ValueError: could not convert string to float: -((12*0.01/1000)*I*S),
Edit: I modified my code to:
systemOfEquations = []
with open("SIREquationsMathematica2.txt", "r") as fp :
for line in fp :
pattern = regex.compile(r'.+?\s+=\s+(.+?)$')
expressionString = regex.search(pattern, line)
systemOfEquations.append( sympy.sympify( expressionString) )
def dX_dt(X, t):
vals = dict(S=X[0], I=X[1], R=X[2], t=t)
return [eq for eq in systemOfEquations]
out = odeint(dX_dt, [1000,1,0], np.linspace(0, 100, 50), )
and this works (I don't quite get what the first two lines of the for loop are doing). However, I would like to do the process of defining the variables more automatic, and I still don't know how to use this solution and pass parameters in a text file. Along the same lines, how can I define parameters (that will depend on the variables) inside the dX_dt function?
Thanks in advance!
This isn't a full answer, but rather some observations/questions, but they are too long for comments.
dX_dt is called many times by odeint with a 1d array y and tuple t. You provide t via the args parameter. y is generated by odeint and varies with each step. dX_dt should be streamlined so it runs fast.
Usually an expresion like [eq for eq in systemOfEquations] can be simplified to systemOfEquations. [eq for eq...] doesn't do anything meaningful. But there may be something about systemOfEquations that requires it.
I'd suggest you print out systemOfEquations (for this small 3 line case), both for your benefit and ours. You are using sympy to translated the strings from the file into equations. We need to see what it produces.
Note that myODEs is a function, not a file. It may be imported from a module, which of course is a file.
The point to vals = dict(S=X[0], I=X[1], R=X[2], t=t) is to produce a dictionary that the sympy expressions can work with. A more direct (and I think faster) dX_dt function would look like:
def myODEs(y, t, params):
c,p, gamma = params
beta = c*p
dydt = [-beta*y[0]*y[1],
beta*y[0]*y[1] - gamma*y[1],
- gamma*y[1]]
return dydt
I suspect that the dX_dt that runs sympy generated expressions will be a lot slower than a 'hardcoded' one like this.
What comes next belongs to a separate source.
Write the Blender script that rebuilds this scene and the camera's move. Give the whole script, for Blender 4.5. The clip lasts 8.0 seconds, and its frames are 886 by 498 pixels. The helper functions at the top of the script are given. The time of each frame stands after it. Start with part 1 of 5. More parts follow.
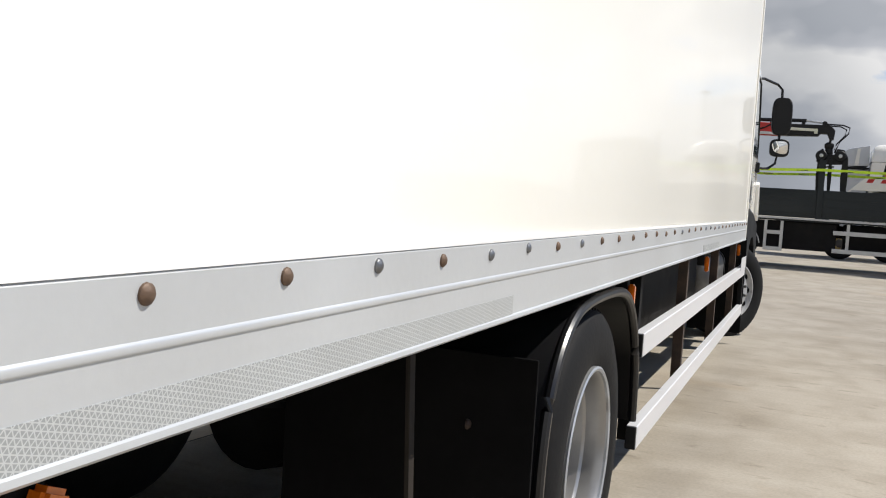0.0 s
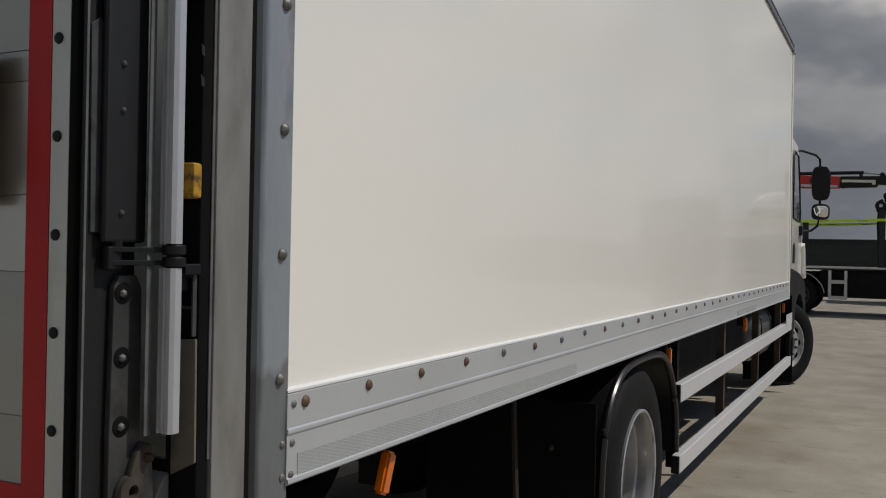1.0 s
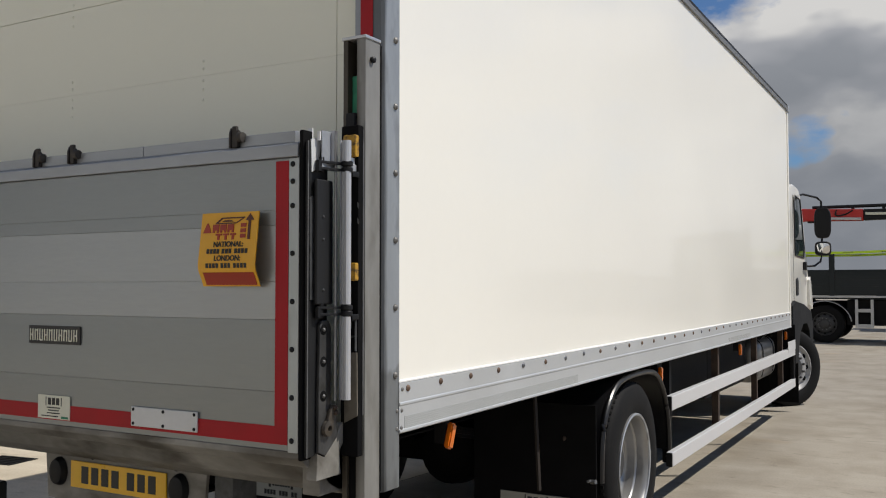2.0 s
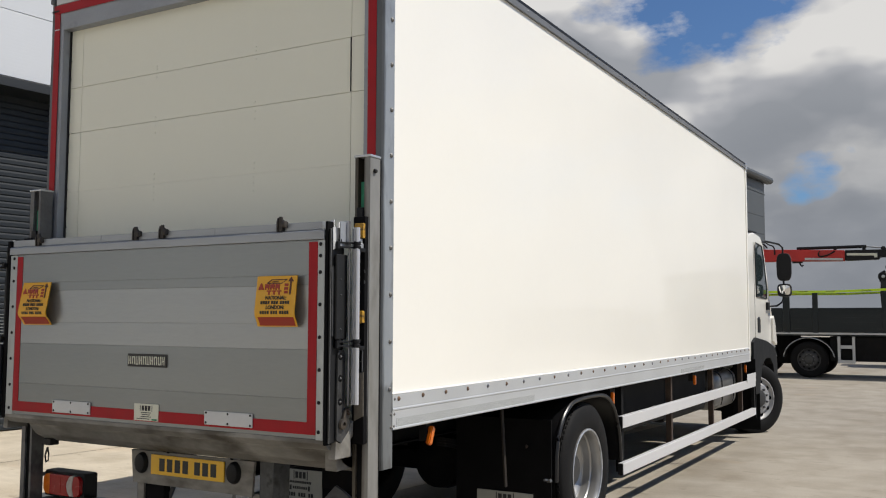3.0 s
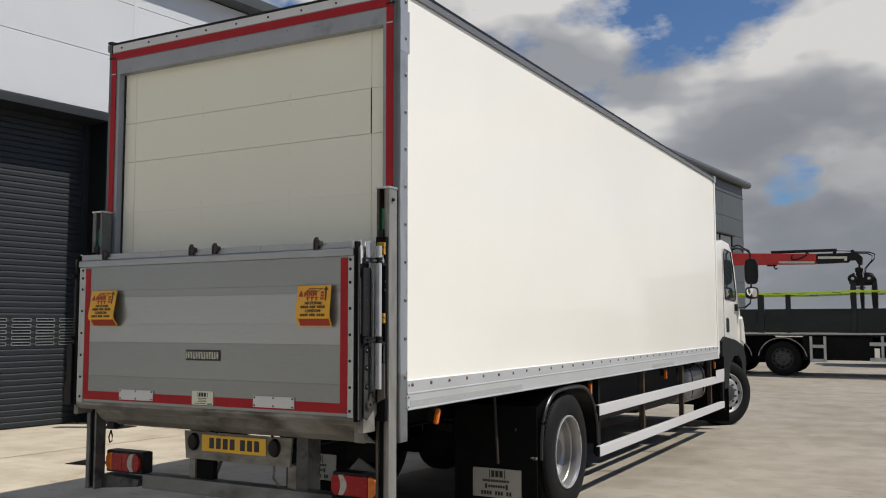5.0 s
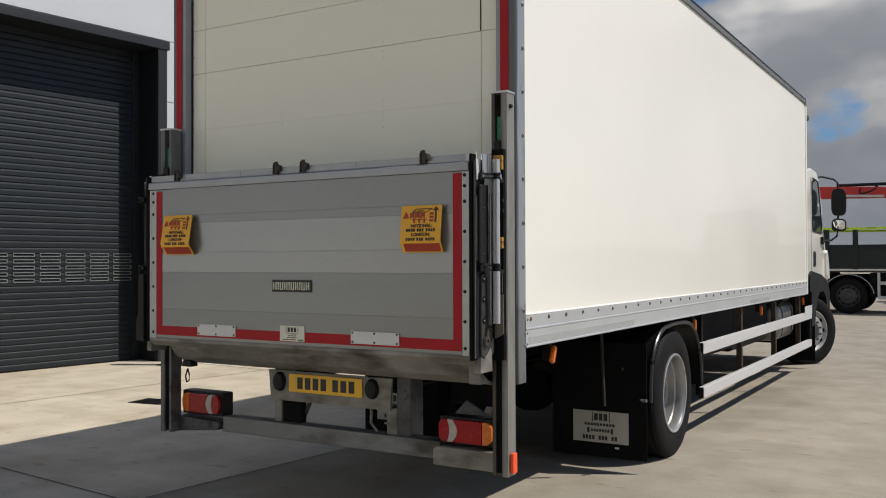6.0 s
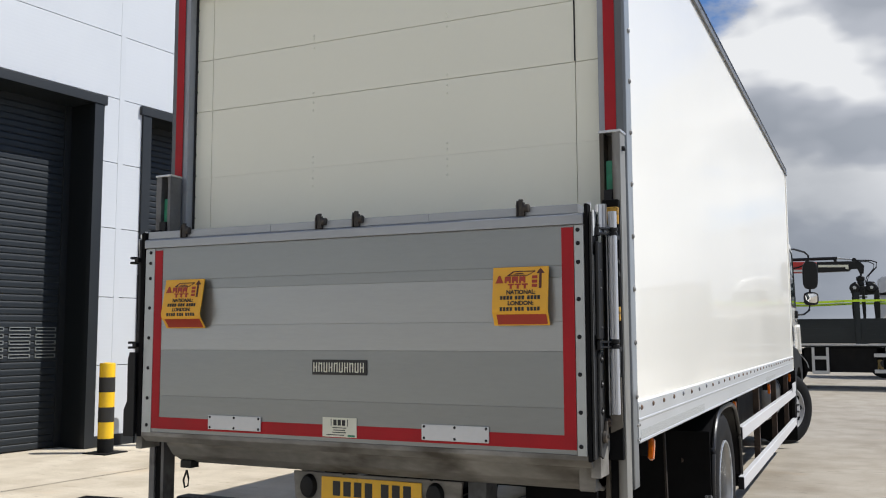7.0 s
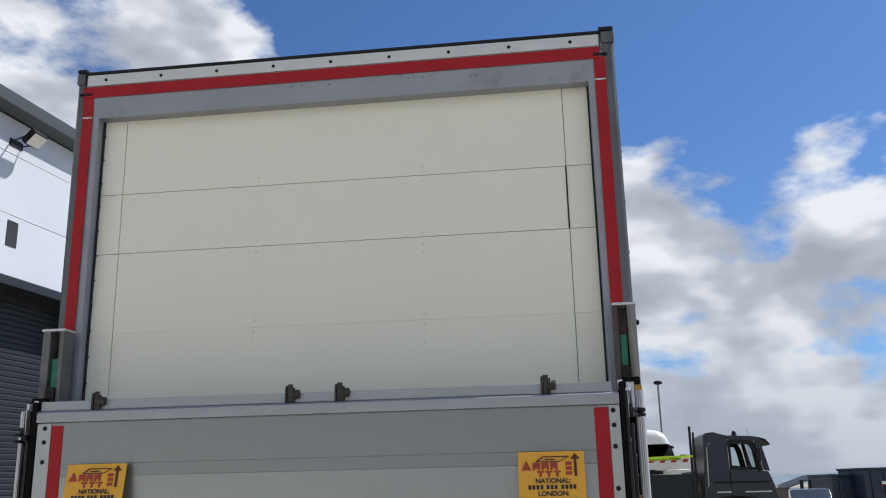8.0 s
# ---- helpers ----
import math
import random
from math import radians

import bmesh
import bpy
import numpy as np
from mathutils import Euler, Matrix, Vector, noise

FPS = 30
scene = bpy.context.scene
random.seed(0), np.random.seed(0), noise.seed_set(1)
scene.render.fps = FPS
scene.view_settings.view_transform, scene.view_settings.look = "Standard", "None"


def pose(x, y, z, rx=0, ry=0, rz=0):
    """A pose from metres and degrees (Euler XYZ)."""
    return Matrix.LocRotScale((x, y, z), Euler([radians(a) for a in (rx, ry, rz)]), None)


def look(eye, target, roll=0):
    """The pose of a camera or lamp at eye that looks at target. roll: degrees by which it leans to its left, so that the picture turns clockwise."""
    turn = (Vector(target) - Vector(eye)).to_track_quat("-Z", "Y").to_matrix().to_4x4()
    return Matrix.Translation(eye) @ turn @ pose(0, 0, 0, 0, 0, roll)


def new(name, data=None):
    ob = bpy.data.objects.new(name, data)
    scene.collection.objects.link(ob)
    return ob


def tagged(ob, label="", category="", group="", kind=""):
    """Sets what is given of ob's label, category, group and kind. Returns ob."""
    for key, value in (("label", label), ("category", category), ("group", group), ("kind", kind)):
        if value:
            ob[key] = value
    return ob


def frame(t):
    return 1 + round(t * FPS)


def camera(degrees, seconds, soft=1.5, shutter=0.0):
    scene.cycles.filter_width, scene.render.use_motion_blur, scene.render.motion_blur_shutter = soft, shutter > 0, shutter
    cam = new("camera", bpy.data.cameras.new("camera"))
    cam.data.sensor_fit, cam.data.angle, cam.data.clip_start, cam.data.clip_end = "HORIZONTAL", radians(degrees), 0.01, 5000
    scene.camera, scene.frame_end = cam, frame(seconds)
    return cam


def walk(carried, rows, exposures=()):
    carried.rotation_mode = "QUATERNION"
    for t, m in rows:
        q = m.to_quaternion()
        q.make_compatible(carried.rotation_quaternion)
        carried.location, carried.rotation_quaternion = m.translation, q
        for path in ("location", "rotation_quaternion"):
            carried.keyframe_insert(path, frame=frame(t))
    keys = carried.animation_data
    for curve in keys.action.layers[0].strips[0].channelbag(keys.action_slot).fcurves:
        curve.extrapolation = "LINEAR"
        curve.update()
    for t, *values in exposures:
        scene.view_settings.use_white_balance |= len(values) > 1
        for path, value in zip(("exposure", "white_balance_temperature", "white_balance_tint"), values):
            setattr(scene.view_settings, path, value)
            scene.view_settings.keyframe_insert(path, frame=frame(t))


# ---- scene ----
cam = camera(52.2, 8.0, soft=1.1)
PATH = [
    (0, (1.836, -0.105, 1.324), (1.079, 1.742, 1.199), 3.6),
    (0.5, (1.976, -0.675, 1.435), (1.132, 1.136, 1.365), 2.2),
    (1, (2.247, -1.286, 1.5), (1.346, 0.499, 1.5), 1.1),
    (1.5, (2.54, -1.917, 1.526), (1.591, -0.157, 1.57), 0.4),
    (1.7, (2.673, -2.167, 1.539), (1.695, -0.423, 1.597), 0.0),
    (2.8, (3.475, -3.405, 1.605), (2.502, -1.663, 1.749), 0.0),
    (3, (3.634, -3.615, 1.592), (2.644, -1.884, 1.747), 0.15),
    (3.5, (3.891, -4.045, 1.576), (2.916, -2.306, 1.738), -0.3),
    (4, (4.08, -4.403, 1.597), (3.123, -2.655, 1.761), -0.8),
    (5.3, (3.952, -4.532, 1.578), (2.99, -2.786, 1.738), 0.0),
    (5.5, (3.782, -4.45, 1.576), (2.812, -2.707, 1.72), -0.6),
    (6, (3.304, -4.156, 1.512), (2.27, -2.444, 1.539), -0.2),
    (6.2, (3.084, -4.058, 1.482), (2.047, -2.347, 1.4675), -0.1),
    (6.5, (2.727, -3.935, 1.46), (1.736, -2.197, 1.467), -0.0),
    (7, (2.152, -3.777, 1.518), (1.305, -1.975, 1.708), -0.2),
    (7.5, (1.543, -3.703, 1.595), (0.954, -1.834, 1.994), -0.9),
    (7.8, (1.18, -3.705, 1.638), (0.804, -1.802, 2.152), -1.15),
    (8, (0.941, -3.707, 1.667), (0.7, -1.789, 2.181), -1.3),
]
walk(cam, [(t, look(eye, target, roll)) for t, eye, target, roll in PATH],
     [(0.0, 0.40, 6650, 10), (0.15, 0.15, 6750, 10), (0.5, -0.35, 6750, 10), (1.0, -0.72, 6700, 10), (1.5, -0.35, 6700, 10), (1.7, -0.22, 6700, 10), (3.0, 0.06, 6730, 10), (3.5, 0.10, 6730, 10), (4.0, -0.07, 6730, 10), (5.5, -0.06, 6730, 10), (6.0, -0.07, 6760, 10), (6.5, 0.27, 6660, 10), (7.0, 0.31, 6380, 10), (7.5, 0.28, 6190, 10), (8.0, 0.33, 6180, 10)])

# ---- world and sun ----
SUN = Vector((0.68, 0.35, 1.0)).normalized()
world = bpy.data.worlds.new("sky_world")
scene.world = world
world.use_nodes = True
wt = world.node_tree
wt.nodes.clear()


def wnode(kind, **values):
    n = wt.nodes.new(kind)
    for k, v in values.items():
        n.inputs[k.replace("_", " ")].default_value = v
    return n


def wmath(op, a, b=None):
    n = wt.nodes.new("ShaderNodeMath")
    n.operation = op
    for i, v in enumerate((a, b)):
        if v is None:
            continue
        if isinstance(v, (int, float)):
            n.inputs[i].default_value = v
        else:
            wt.links.new(v, n.inputs[i])
    return n.outputs[0]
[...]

I'm going add sympy tag, because, as written, that is the key to translating your text file into a function that odeint can use.
I'd be inclined to put the equation variability in the t parameters, rather a list of sympy expressions.
That is replace:
dydt = [-beta*y[0]*y[1],
beta*y[0]*y[1] - gamma*y[1],
- gamma*y[1]]
with something like
arg12=np.array([-beta, beta, 0])
arg1 = np.array([0, -gamma, -gamma])
arg0 = np.array([0,0,0])
dydt = arg12*y[0]*y[1] + arg1*y[1] + arg0*y[0]
Once this is right, then the argxx definitions can be move outside dX_dt, and passed via args. Now dX_dt is just a simple, and fast, calculation.
This whole sympy approach may work fine, but I'm afraid that in practice it will be slow. But someone with more sympy experience may have other insights.